| EXERCISE |
From the data that follows, print exactly the lines starting at the one containing "Continue the Blender" and ending at the one containing "walk(ws, [(t, pose(0, y0, 0.53, math.degrees((train_front(0)"; include both of them and nothing more.

# # # # # # #

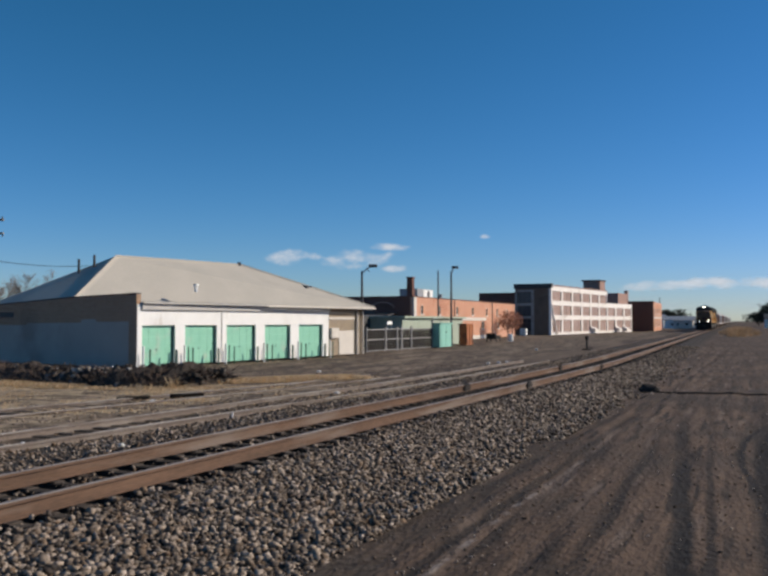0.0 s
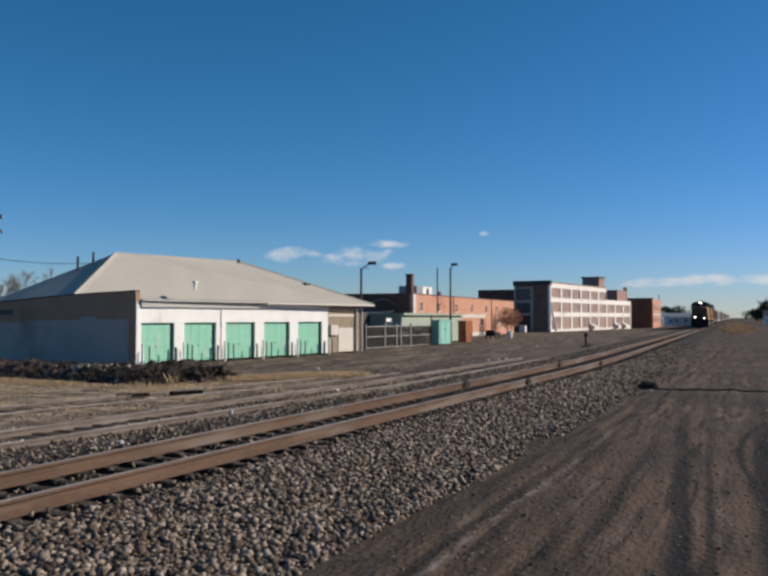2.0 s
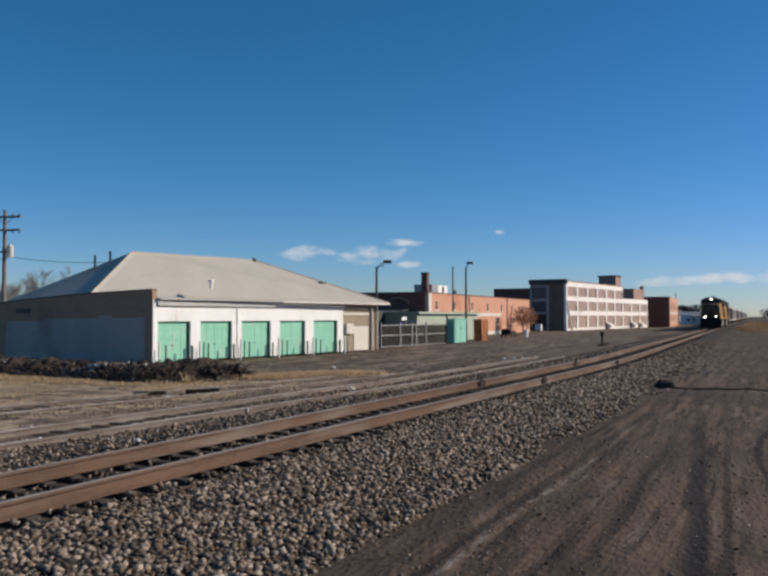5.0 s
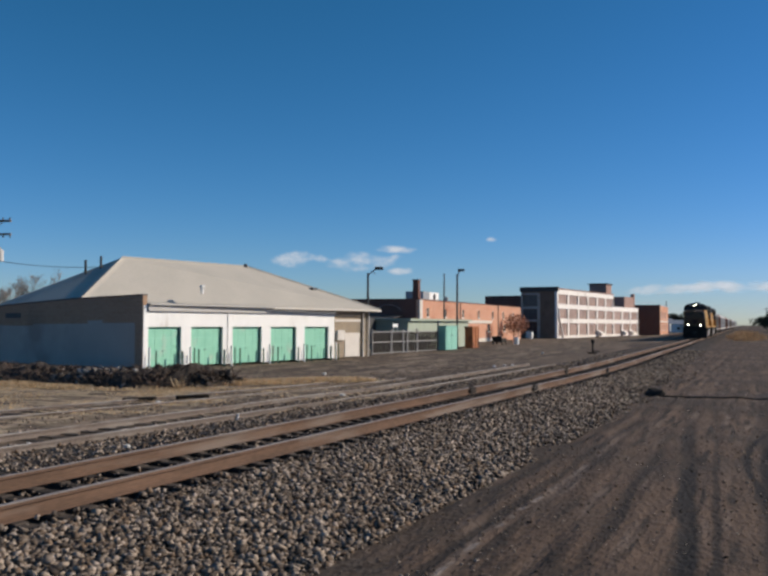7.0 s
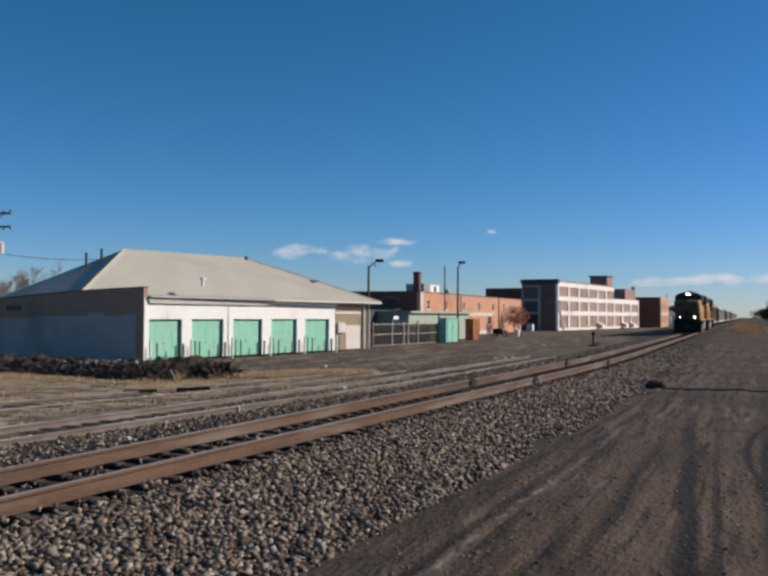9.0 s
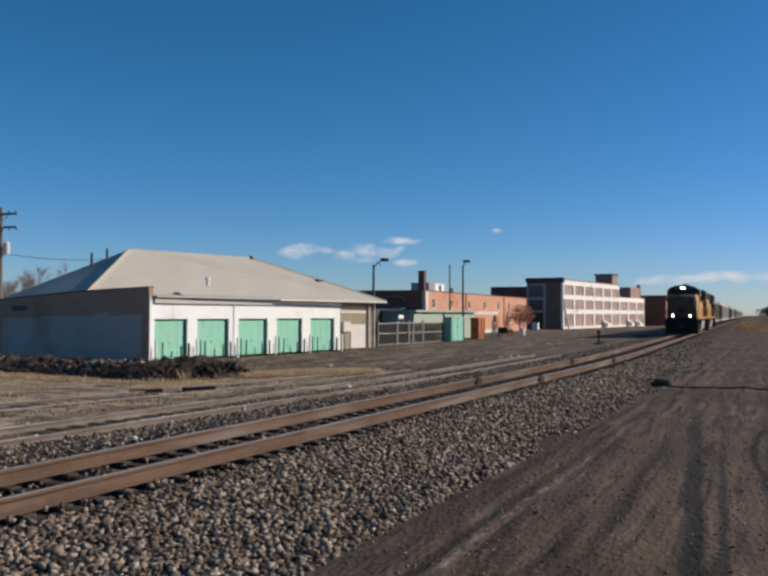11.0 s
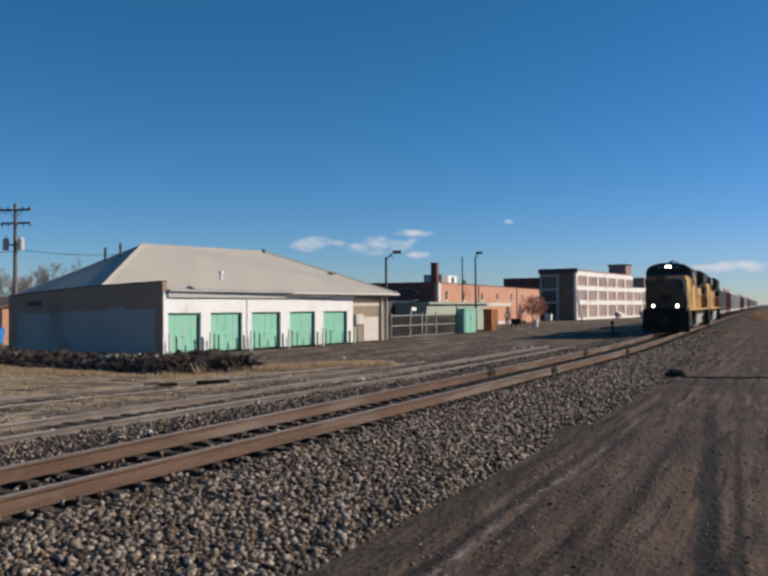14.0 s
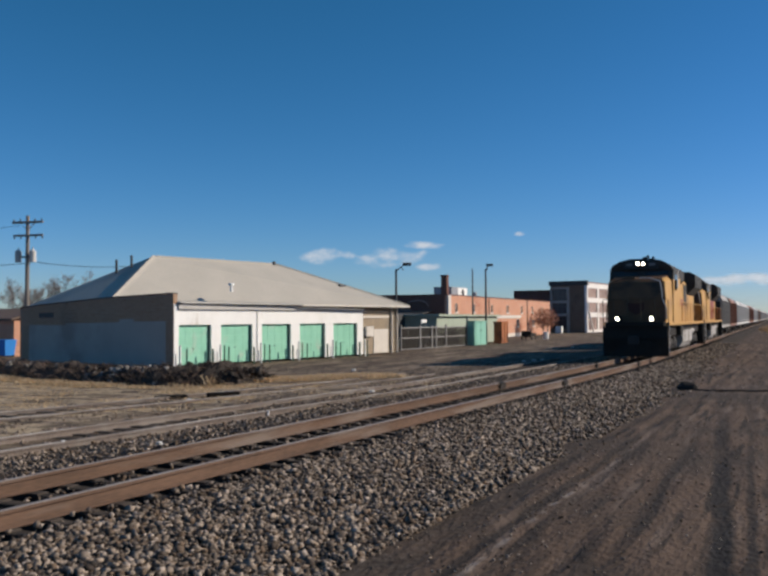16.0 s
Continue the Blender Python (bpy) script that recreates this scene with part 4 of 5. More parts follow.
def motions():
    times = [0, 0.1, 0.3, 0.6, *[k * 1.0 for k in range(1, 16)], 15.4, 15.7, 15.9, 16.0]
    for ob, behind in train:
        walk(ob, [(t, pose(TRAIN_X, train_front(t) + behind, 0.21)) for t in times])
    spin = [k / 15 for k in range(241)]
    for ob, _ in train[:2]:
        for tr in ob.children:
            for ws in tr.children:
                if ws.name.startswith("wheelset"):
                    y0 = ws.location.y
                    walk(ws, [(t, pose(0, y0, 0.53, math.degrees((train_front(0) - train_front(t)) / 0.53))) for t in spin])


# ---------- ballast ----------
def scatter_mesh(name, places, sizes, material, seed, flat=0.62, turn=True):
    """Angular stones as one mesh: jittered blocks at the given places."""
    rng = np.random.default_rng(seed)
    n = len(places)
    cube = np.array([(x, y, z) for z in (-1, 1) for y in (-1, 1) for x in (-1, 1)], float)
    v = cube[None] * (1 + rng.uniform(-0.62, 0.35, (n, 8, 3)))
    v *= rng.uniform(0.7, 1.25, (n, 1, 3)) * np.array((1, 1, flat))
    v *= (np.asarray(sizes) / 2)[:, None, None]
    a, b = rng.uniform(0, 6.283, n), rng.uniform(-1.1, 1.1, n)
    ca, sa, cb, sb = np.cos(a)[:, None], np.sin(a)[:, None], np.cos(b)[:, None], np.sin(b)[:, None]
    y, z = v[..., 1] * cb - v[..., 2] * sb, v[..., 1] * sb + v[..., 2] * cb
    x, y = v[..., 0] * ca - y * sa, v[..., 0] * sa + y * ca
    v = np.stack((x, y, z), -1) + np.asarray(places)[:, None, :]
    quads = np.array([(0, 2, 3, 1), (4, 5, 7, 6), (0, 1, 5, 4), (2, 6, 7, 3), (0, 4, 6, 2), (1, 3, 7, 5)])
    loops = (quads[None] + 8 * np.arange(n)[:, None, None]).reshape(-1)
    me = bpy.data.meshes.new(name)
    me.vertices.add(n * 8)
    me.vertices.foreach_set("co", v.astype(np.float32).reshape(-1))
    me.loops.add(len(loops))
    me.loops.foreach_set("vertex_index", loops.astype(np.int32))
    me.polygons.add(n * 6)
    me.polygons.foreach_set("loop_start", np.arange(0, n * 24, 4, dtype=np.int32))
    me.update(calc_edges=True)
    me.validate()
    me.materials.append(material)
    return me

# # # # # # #

| ANSWER BELOW |
Continue the Blender Python (bpy) script that recreates this scene with part 4 of 5. More parts follow.
def motions():
    times = [0, 0.1, 0.3, 0.6, *[k * 1.0 for k in range(1, 16)], 15.4, 15.7, 15.9, 16.0]
    for ob, behind in train:
        walk(ob, [(t, pose(TRAIN_X, train_front(t) + behind, 0.21)) for t in times])
    spin = [k / 15 for k in range(241)]
    for ob, _ in train[:2]:
        for tr in ob.children:
            for ws in tr.children:
                if ws.name.startswith("wheelset"):
                    y0 = ws.location.y
                    walk(ws, [(t, pose(0, y0, 0.53, math.degrees((train_front(0) - train_front(t)) / 0.53))) for t in spin])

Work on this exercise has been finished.